Education reformists abhor the word “memorization,” especially if it is qualified with another abhorred word, “rote.” The word is so much detested that it now has acquired the status of a (long) four-letter word in certain educational circles. If you want to do away with an educational practice among some reformists, point to its emphasis on memorization. That is why the Common Core State Standards for math uses “know from memory” instead of “memorize.”
What is memorization and why has it obtained such an ugly reputation among some educators? There are at least two meanings associated with the word: one is storing facts in the memory for the sole purpose of regurgitating it later. I’ll call this mode of memorization rote memorization. The other is storing facts along with steps, rules, and arguments that lead to that fact from other, more basic, facts. Parrots are very good at rote memorizing sounds; they are great examples of memorization of the first kind.
The second kind of memorization is best illustrated by the Pythagorean theorem. A student who can recite the theorem, and has memorized (yes, memorized) the ingenious tricks of drawing appropriate squares, rectangles, and triangles to prove it, is truly understanding the theorem. And if (s)he wants to be a mathematician, (s)he has to make a habit of memorizing the proof of every theorem (s)he comes across. I have to emphasize:
Memorization is necessary for learning proofs, but not sufficient. It is conceivable that a student (perhaps with a photographic memory) could rote memorize the proof of a theorem!
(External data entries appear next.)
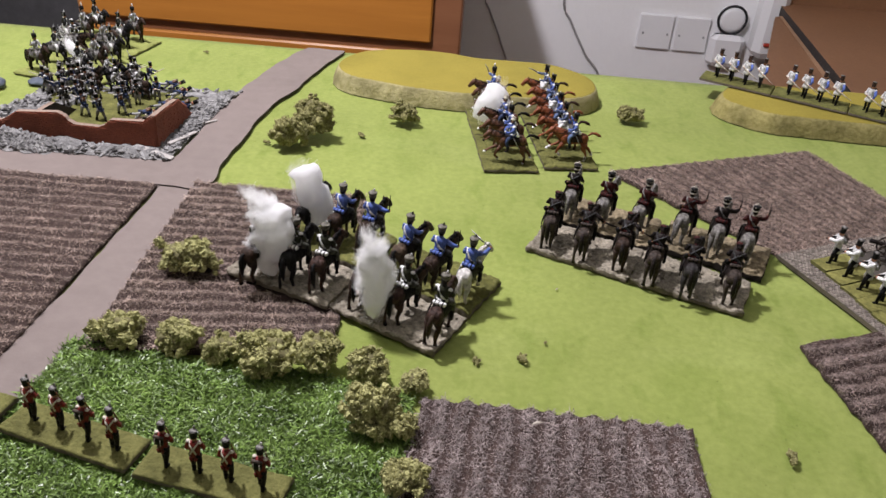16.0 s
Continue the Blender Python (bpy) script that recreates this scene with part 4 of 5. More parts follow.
def cavalry_stand(c, head, label, group, keys, riders, w=0.0742, d=0.0435, h=0.0035, rough=0.0012, rocks=6, z=0.0, at=None, size=1.0, shift=0.0, tilt=0.0):
    """A stand of three horsemen. riders: (mesh key, builder) for each place; at: where each one stands, (x, y, turn); tilt: degrees by which its left end lies higher."""
    SEED[0] += 1.3
    m = pose(c[0], c[1], z + 0.5 * w * math.sin(math.radians(tilt)), 0, 0, heading(*head)) @ pose(0, 0, 0, 0, tilt, 0)
    t = thing("cavalry_stand", label, "toy soldiers", group, m)
    stand_base(t, w, d, h, keys, SEED[0], rough, rocks)
    g = random.Random(int(SEED[0] * 10))
    for i, (key, builder) in enumerate(riders):
        if at:
            p = m.inverted() @ Vector((at[i][0], at[i][1], m.translation.z))
            x, y, turn = p.x, p.y, at[i][2]
        else:
            x, y, turn = shift + (i - 1) * w / 3 + g.uniform(-0.001, 0.001), g.uniform(-0.002, 0.002), g.uniform(-6, 6)
        figure(key, builder, t, "mounted_figure", x, y, h - 0.0004, turn, size)
    return t


def foot_stand(c, head, label, group, keys, men, w=0.070, d=0.021, h=0.003, z=0.0, rough=0.0006, name="infantry_stand", turn=0.0, size=1.0, spread=0.96, back=0.0):
    SEED[0] += 1.3
    t = thing(name, label, "toy soldiers", group, pose(c[0], c[1], z, 0, 0, heading(*head)))
    stand_base(t, w, d, h, keys, SEED[0], rough, 0)
    g = random.Random(int(SEED[0] * 10))
    n = len(men)
    for i, (key, builder) in enumerate(men):
        figure(key, builder, t, "foot_figure", (i - (n - 1) / 2) * w / n * spread, back + g.uniform(-0.001, 0.001), h - 0.0003, turn + g.uniform(-8, 8), size)
    return t


# riders of the green-coated and blue-coated regiment
def green(horse, **more):
    return lambda: horseman("green", "grey_green", "drab", "white", horse, more.pop("gait", "trot"), "black", "sling", "white", band="dark", plume="white", collar="dark", blade="dark", broad=1.08, crouch=0.03, **more)


def blue(horse, arm, **more):
    return lambda: horseman("blue", "grey_dark", "drab", "blue", horse, more.pop("gait", "trot"), "dark", arm, "blue", band="grey_dark", plume=more.pop("plume", "dark"), strap="white", broad=1.12, crouch=0.05, **more)


GREEN = [("green_a", green("bay", gait="stand", tail="dark_bay", points="dark_bay")), ("green_b", green("black_horse", turn=-8, sway=2)), ("green_c", green("dark_bay", turn=6, sway=2)),
         ("green_d", green("bay", turn=-4, sway=3, tail="black", points="black_horse"))]
BLUE = [("blue_a", blue("dark_bay", "fore", turn=-6, sway=2, plume="white")), ("blue_b", blue("dark_bay", "side", turn=4, sway=2, blade="dark", plume="white")), ("blue_c", blue("dun", "fore", gait="stand", turn=-8, sway=3)),
        ("blue_d", blue("dark_bay", "side", turn=6, sway=3, blade="dark")), ("blue_e", blue("white_horse", "over", tail="white_horse", hoof="grey", sway=4, turn=-6)), ("blue_f", blue("black_horse", "fore", sway=2))]


def dark(horse, arm="sling", **more):
    return lambda: horseman("dark", "dark", "black", "maroon", horse, more.pop("gait", "stand"), "dark", arm, "taupe", tail="dark", headgear="cap", plume="maroon", lean=0.32, crouch=0.24, broad=1.14, carbine=True, strap="grey_dark", blade="dark", collar="maroon", **more)


def grey(coat, arm, **more):
    return lambda: horseman(coat, "dark", "black", "maroon", "grey_horse", more.pop("gait", "stand"), "dark", arm, "maroon", crouch=0.10, broad=1.08, tail=more.pop("tail", "grey"), band="cream", plume="cream", collar="cream", strap="grey", blade="dark", hoof="grey", points="grey_horse", **more)


DARK = [("dark_a", dark("taupe", turn=-8, sway=2)), ("dark_b", dark("taupe", "sweep", gait="trot", turn=6, sway=3)), ("dark_c", dark("dark_bay", "sweep", turn=-6, sway=4)), ("dark_d", dark("slate", gait="trot", turn=4, sway=3))]
GREYS = [("grey_a", grey("dark", "sling", turn=-14, carbine=True)), ("grey_b", grey("maroon", "sling", gait="trot", sway=2)), ("grey_c", grey("maroon", "fore", turn=-10, tail="grey_horse")),
         ("grey_d", grey("maroon", "raise", carbine=True, sway=-2)), ("grey_e", grey("dark", "raise", gait="trot", tail="grey_horse", sway=2)), ("grey_f", grey("maroon", "raise", turn=6))]
RIDERLESS = ("riderless_brown", lambda: mount("brown", "gallop", "dark"))
FLEET = [("fleet_a", lambda: horseman("blue", "pale_blue", "black", "white", "chestnut", "gallop", "dark_bay", "up", "white", hoof="white", tail="chestnut", points="white")),
         ("fleet_b", lambda: horseman("blue_grey", "white", "black", "white", "chestnut", "gallop", "white", "point", "blue", plume="black", tail="bay")),
         ("fleet_c", lambda: horseman("blue", "blue", "black", "white", "brown", "gallop", "dark", "out", "white", headgear="busby", plume="white", tail="dark_bay")),
         ("fleet_d", lambda: horseman("blue", "navy", "cream", "white", "brown", "gallop", "dark", "low", "white", headgear="tarleton", plume="cream", hoof="white", tail="black"))]
STEEL = [("steel_a", lambda: horseman("grey_dark", "white", "black", "white", "black_horse", "trot", "grey", "up", "grey", plume="white", size=0.85)),
         ("steel_b", lambda: horseman("steel", "grey", "black", "white", "dark_bay", "trot", "grey", "out", "grey", headgear="busby", plume="white", sway=2, size=0.85)),
         ("steel_c", lambda: horseman("steel_dark", "grey", "black", "white", "dark_bay", "gallop", "grey", "point", "grey", headgear="tarleton", plume="white", size=0.85))]

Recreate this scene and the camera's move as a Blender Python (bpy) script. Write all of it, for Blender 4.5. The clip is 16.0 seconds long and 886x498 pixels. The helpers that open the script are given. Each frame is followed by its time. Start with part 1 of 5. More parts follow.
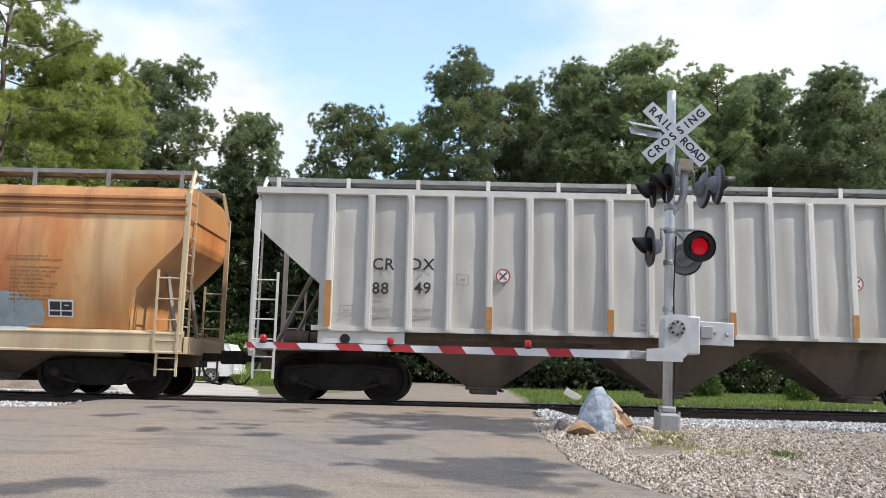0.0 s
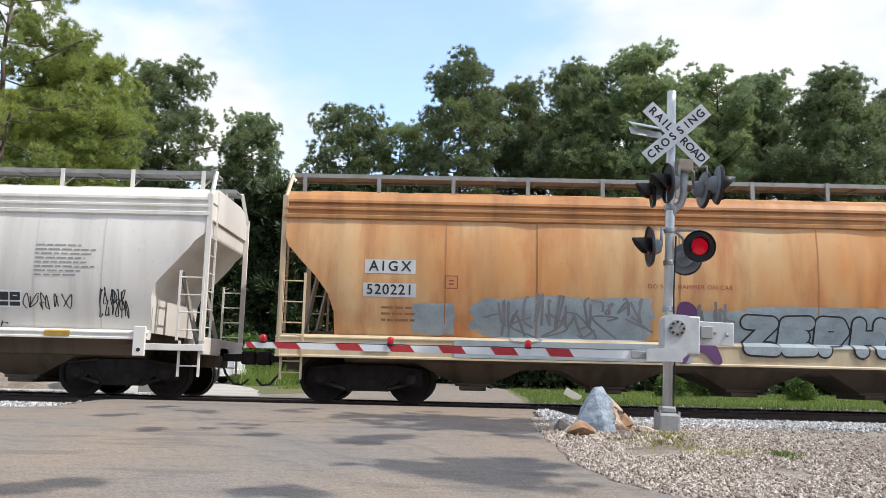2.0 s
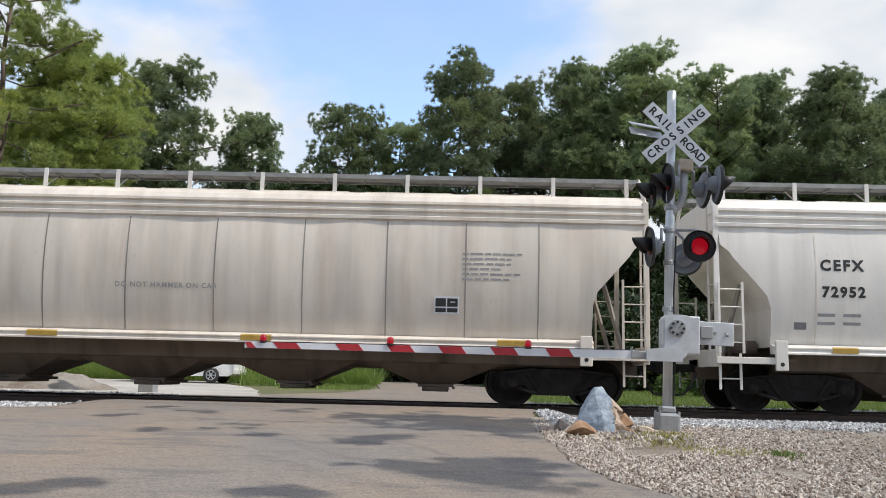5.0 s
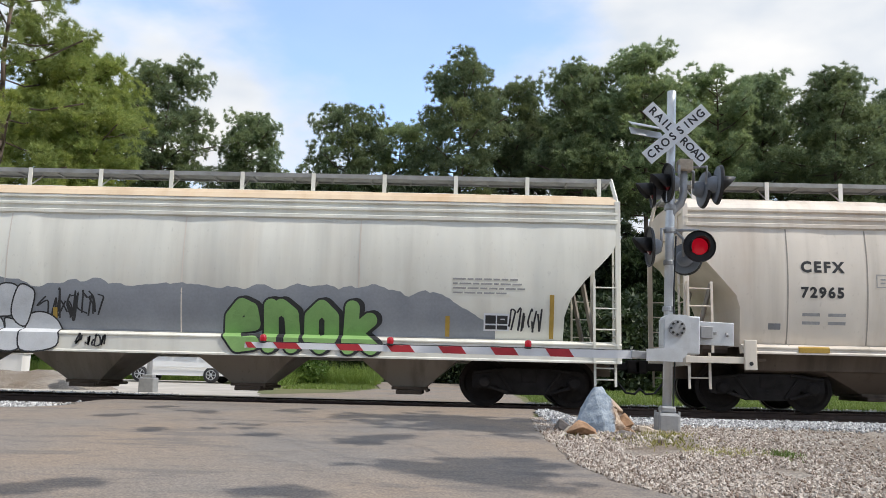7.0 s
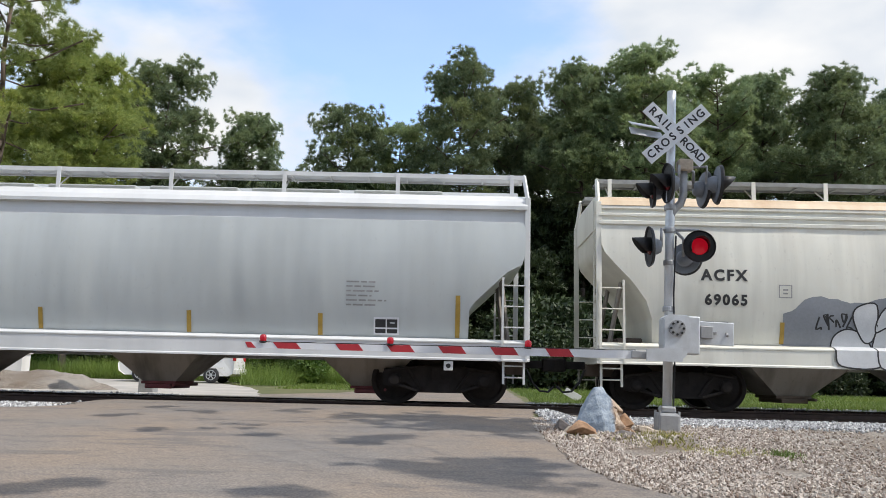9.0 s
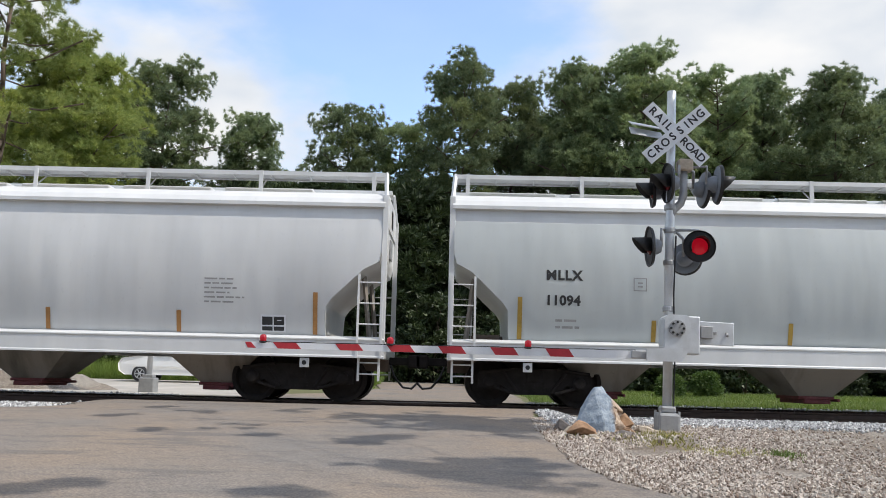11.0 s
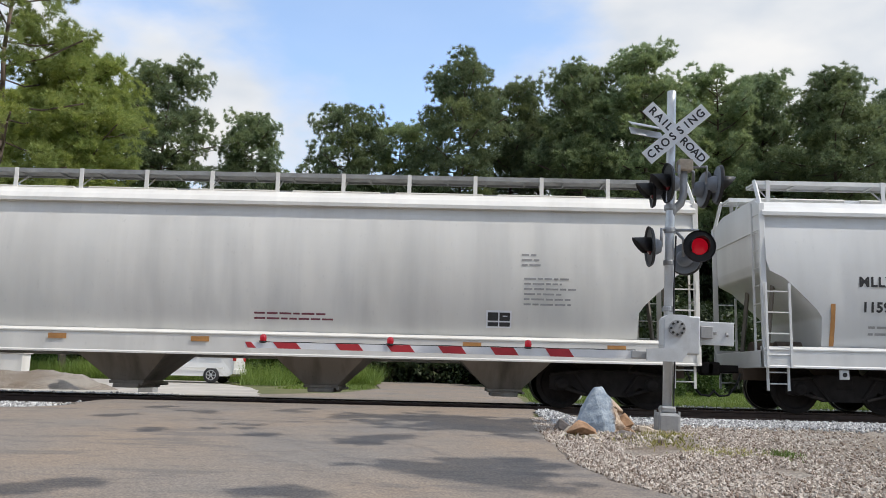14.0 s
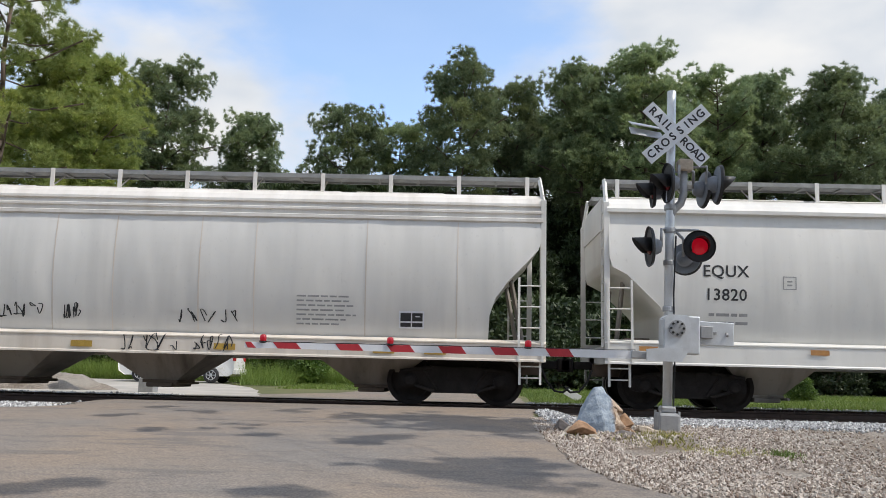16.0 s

Poets can write new poems only because they have memorized hundreds of poems by other poets; and we don’t discourage memorization in our teaching of poetry based on the assumption that our pupils will not be poets. Composers create new music only because they have memorized hundreds of pieces of music by other composers; and we don’t tell our piano students not to memorize piano pieces unless they want to be composers. Writers write new novels only because they have read and memorized excerpts of dozens of novels by other writers; and we teach literature the same way whether or not our students turn out to be writers. Chess masters create new game strategies only because they have memorized hundreds of moves by other masters; and we teach novices as if they were becoming chess masters. Then why is it so outrageous to say that
Mathematicians discover new theorems only because they have memorized dozens of existing theorems, and we should teach mathematics the same way whether our students turn out to be mathematicians or not.